Some anthropologists would even argue that this mass extinction started thousands of years ago when man hunted pre-historic animals like the mastodon and the giant sloth to extinction. But it’s accelerated within the last 100 years during the Industrial Age when we began spewing carbon into the atmosphere.

Carbon emissions are causing global warming and increased temperatures in the oceans which destroys coral reefs. Increased ocean acidity is killing off clams, barnacles and starfish. There are currently 1414 species of fish at risk of extinction. Due mostly to overfishing.

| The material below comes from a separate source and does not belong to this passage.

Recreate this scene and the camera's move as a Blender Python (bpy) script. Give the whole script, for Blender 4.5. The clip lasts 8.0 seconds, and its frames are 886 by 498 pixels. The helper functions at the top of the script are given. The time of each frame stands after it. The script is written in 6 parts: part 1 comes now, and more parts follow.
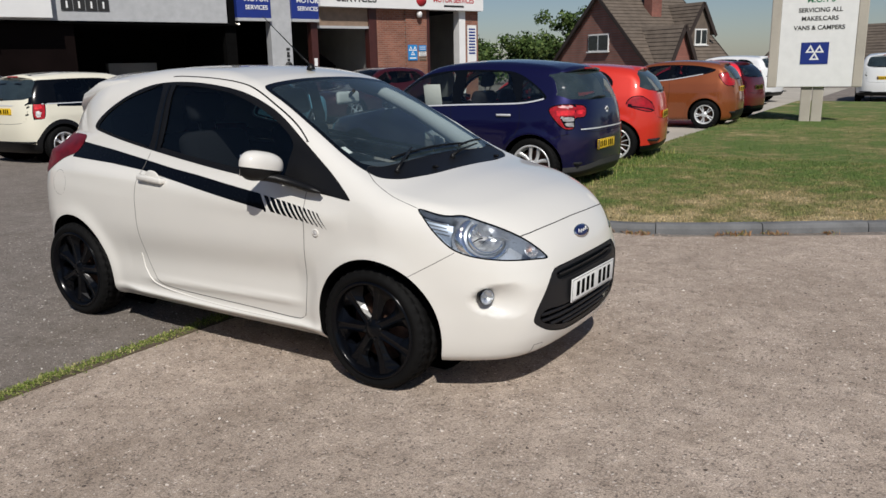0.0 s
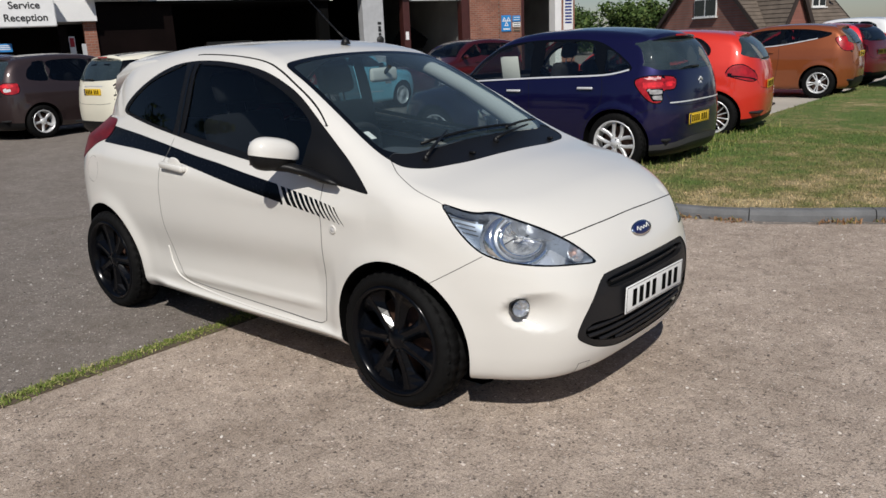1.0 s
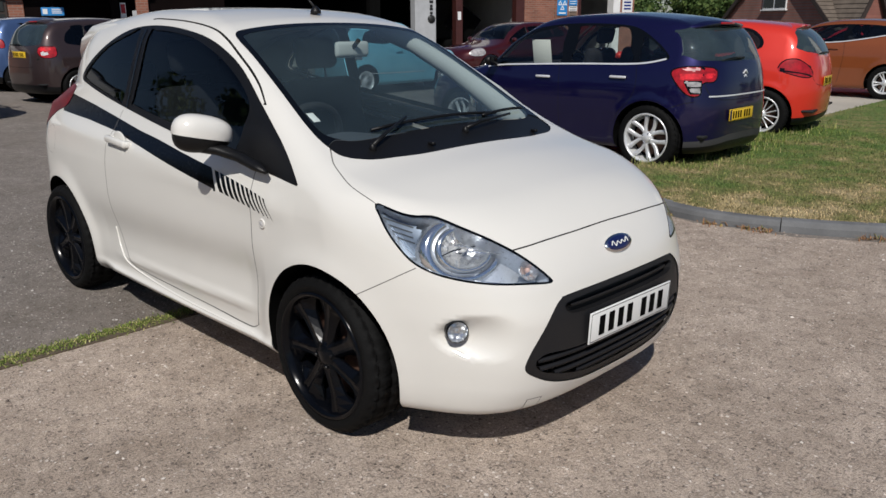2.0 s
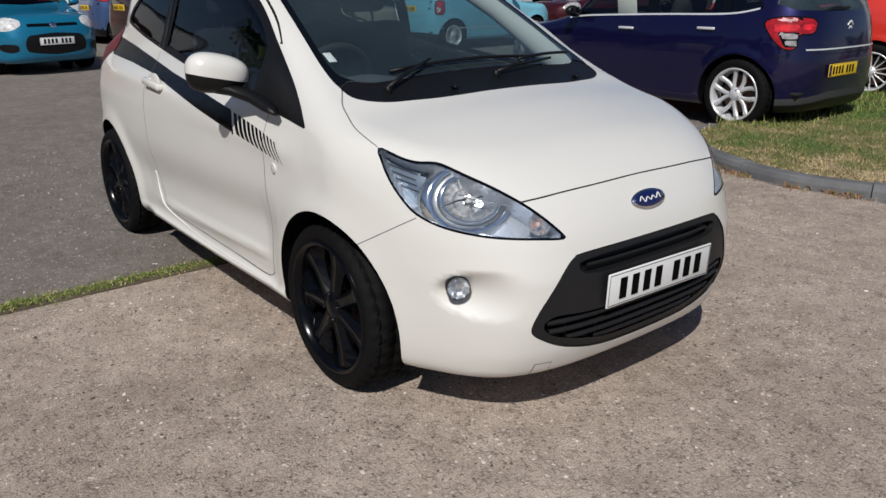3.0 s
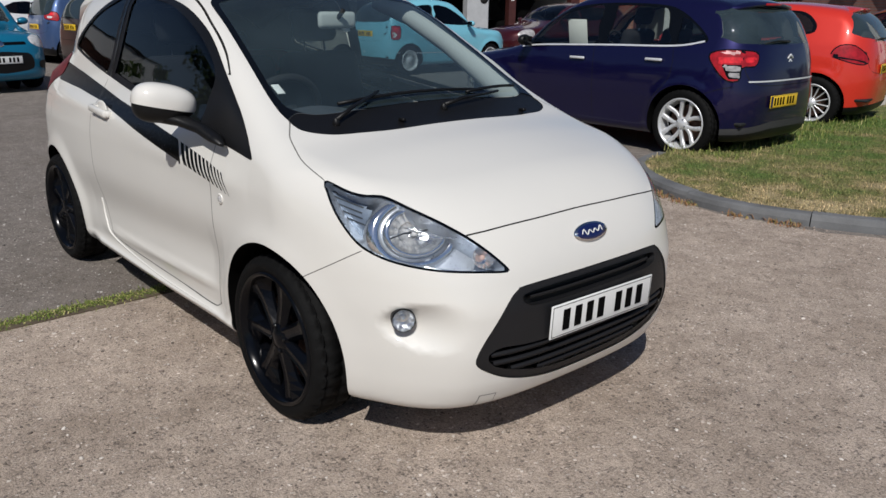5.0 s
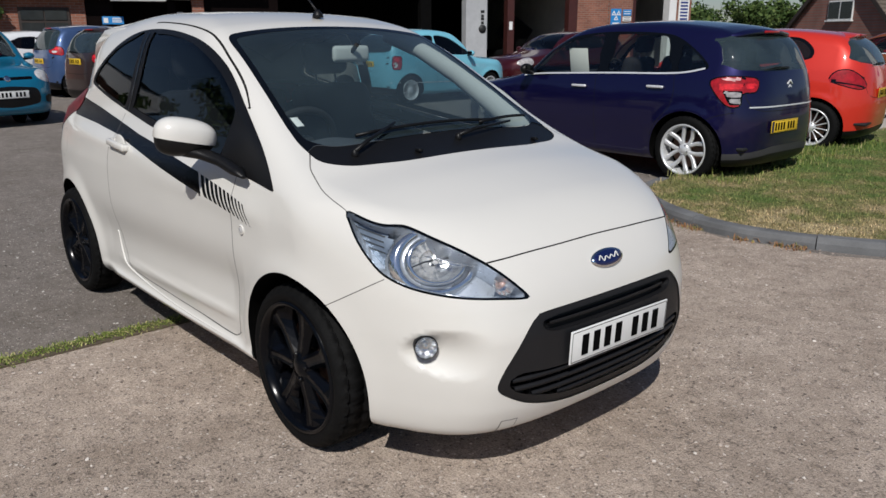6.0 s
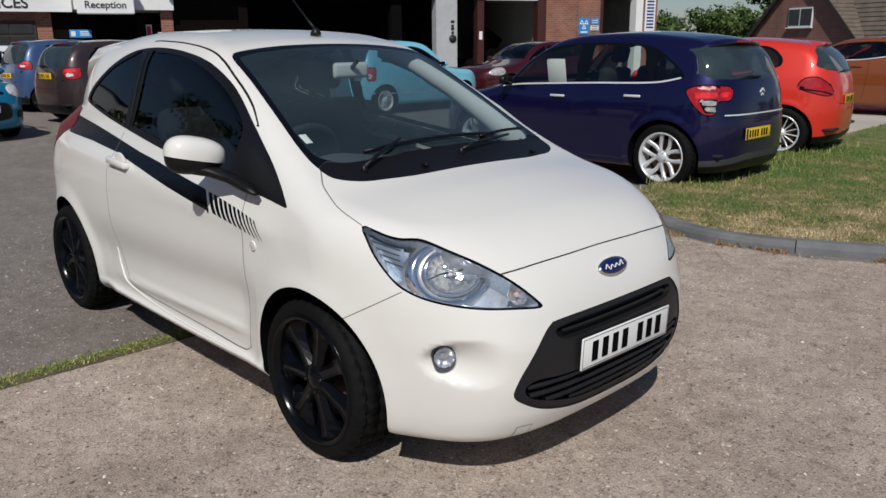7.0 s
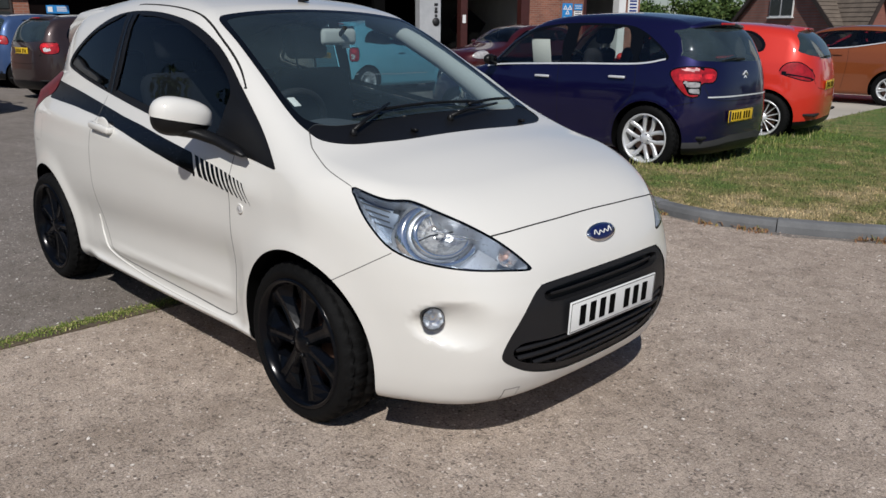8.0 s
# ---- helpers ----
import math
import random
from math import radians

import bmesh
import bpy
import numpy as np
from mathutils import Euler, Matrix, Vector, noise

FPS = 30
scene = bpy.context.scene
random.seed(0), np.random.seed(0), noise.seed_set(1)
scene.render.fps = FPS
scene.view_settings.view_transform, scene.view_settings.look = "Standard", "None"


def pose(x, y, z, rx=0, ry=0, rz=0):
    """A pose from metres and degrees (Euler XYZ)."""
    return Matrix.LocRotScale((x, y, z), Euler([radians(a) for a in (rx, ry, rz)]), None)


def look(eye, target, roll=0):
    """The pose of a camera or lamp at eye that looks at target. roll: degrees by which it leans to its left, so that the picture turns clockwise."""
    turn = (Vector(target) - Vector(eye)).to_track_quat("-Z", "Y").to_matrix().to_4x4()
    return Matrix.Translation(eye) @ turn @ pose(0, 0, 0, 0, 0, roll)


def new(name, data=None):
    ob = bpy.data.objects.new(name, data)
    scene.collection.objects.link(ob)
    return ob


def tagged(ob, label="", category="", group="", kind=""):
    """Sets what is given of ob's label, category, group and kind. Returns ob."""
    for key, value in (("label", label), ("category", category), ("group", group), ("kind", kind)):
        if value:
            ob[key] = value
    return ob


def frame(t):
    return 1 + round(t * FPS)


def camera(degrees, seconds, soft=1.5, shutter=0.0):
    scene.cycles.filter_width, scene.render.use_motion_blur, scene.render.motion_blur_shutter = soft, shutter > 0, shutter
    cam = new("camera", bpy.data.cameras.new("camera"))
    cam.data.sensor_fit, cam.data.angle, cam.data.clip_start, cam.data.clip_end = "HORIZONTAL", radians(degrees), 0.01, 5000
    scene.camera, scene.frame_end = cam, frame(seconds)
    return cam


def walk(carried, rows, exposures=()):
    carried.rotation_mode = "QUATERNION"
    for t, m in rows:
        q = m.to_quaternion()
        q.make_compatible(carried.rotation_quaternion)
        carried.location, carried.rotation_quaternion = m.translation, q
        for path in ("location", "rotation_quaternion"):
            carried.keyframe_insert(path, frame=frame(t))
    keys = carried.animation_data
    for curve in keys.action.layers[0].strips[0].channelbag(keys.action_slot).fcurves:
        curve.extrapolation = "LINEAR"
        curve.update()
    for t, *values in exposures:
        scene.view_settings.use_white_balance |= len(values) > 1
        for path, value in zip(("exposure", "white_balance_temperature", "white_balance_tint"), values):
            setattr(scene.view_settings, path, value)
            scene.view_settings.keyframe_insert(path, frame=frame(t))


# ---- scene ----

The animals on the Endangered Species List categorized as Critically Endangered, Endangered and Vulnerable include leopards, rhinos, gorillas, orangutans, elephants, giraffes, porpoises, dolphins, whales, pandas, hippos, turtles, bears, bison and bees. Rainforest deforestation by farmers and ranchers will result in many species that will not survive the reduction in habitat. And the species that rely on them will also perish because the biodiversity of the rainforest is inner-connected.

That is the single most important FACT to take away from this. We are ALL inner-connected. What happens to elephants in Africa has an impact on humans in Detroit or Albuquerque or Poland. Fires in Australia are impacted by rains in Indonesia. The nuclear plant meltdown in Fukushima, Japan in 2011 is STILL spreading radiation throughout the Pacific Ocean killing fish, contaminating the water and exposing millions of Homo Sapiens (that’s US again) to radiation as far away as the west coast of the United States and beyond. Ocean currents will eventually carry the radiation across the globe.

Concerned? You should be. Not sure what to do? SPEAK UP!!! Contact your senators and representatives. Attend Climate Change rallies. VOTE for environmental candidates. Look at what one girl in Sweden started by skipping school and sitting outside the parliament on Fridays. Fridays For Our Future is now a global movement of young people and Greta Thunberg is Time magazine’s 2019 Person of the Year.

It’s not enough to simply reduce your use of plastic and recycle your newspapers. Time is running out. There is no second planet. The Earth needs us to act now.